### Problem to work on
Copy the lines below as they are; omit the images they contain.

### Given material
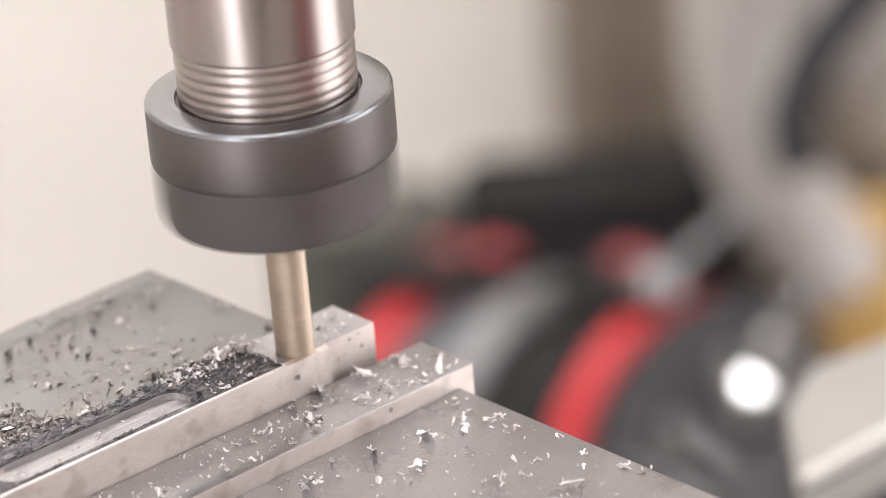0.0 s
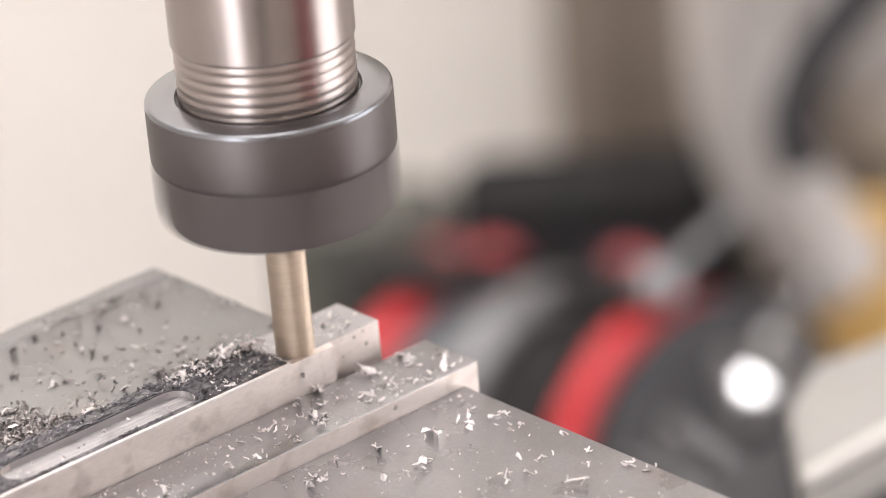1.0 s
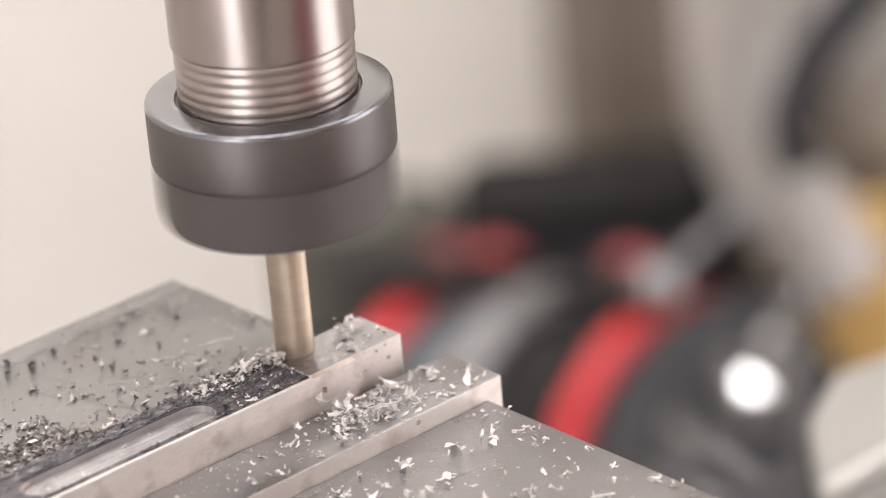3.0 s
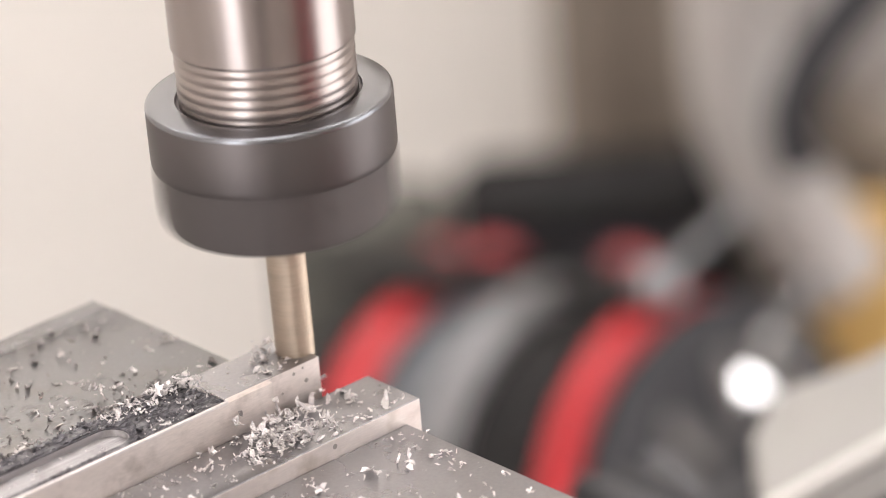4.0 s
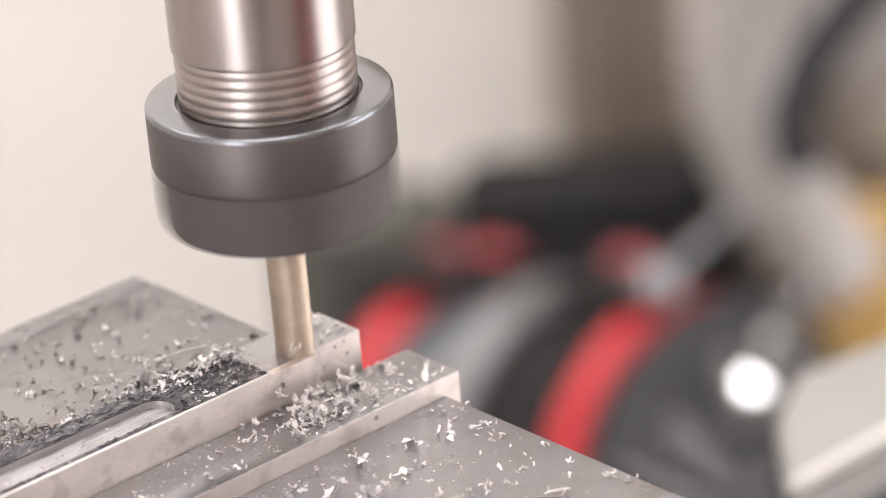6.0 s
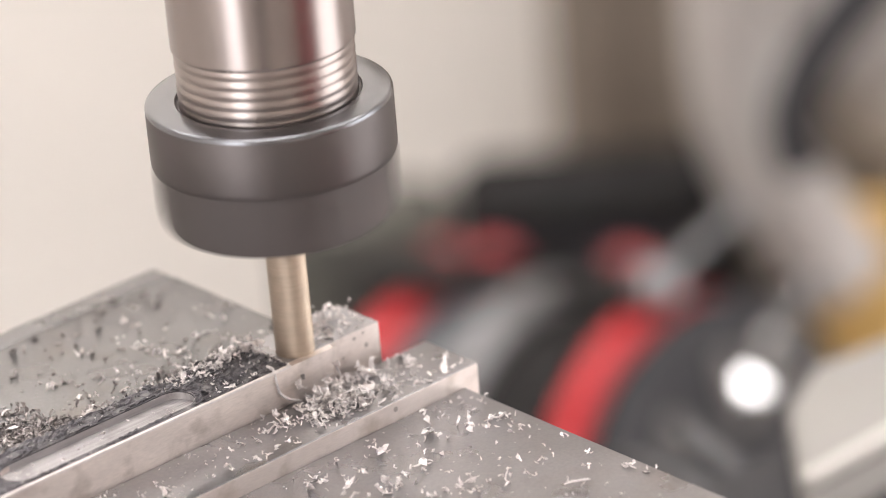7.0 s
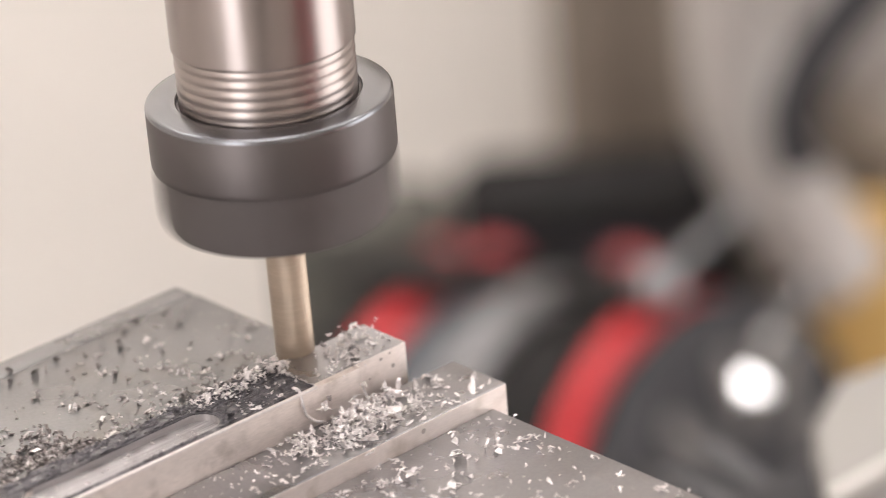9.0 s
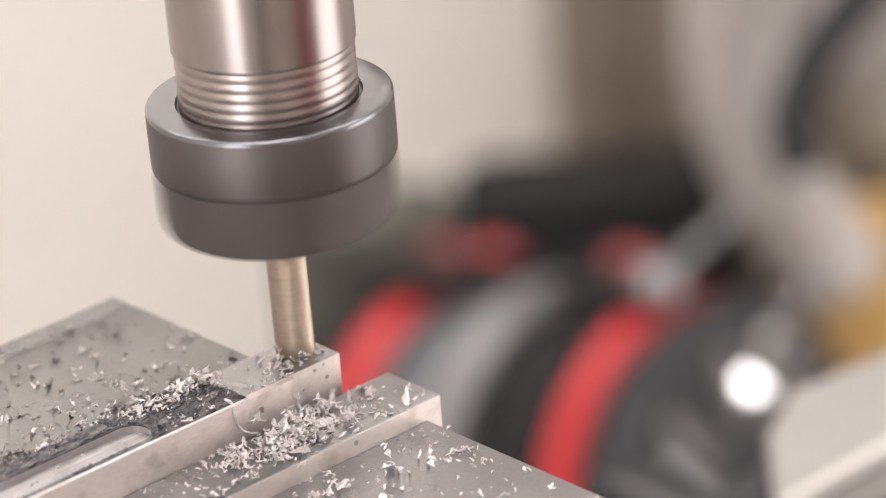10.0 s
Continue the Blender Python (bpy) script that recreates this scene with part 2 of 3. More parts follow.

### Finished task
0.0 s
1.0 s
3.0 s
4.0 s
6.0 s
7.0 s
9.0 s
10.0 s
Continue the Blender Python (bpy) script that recreates this scene with part 2 of 3. More parts follow.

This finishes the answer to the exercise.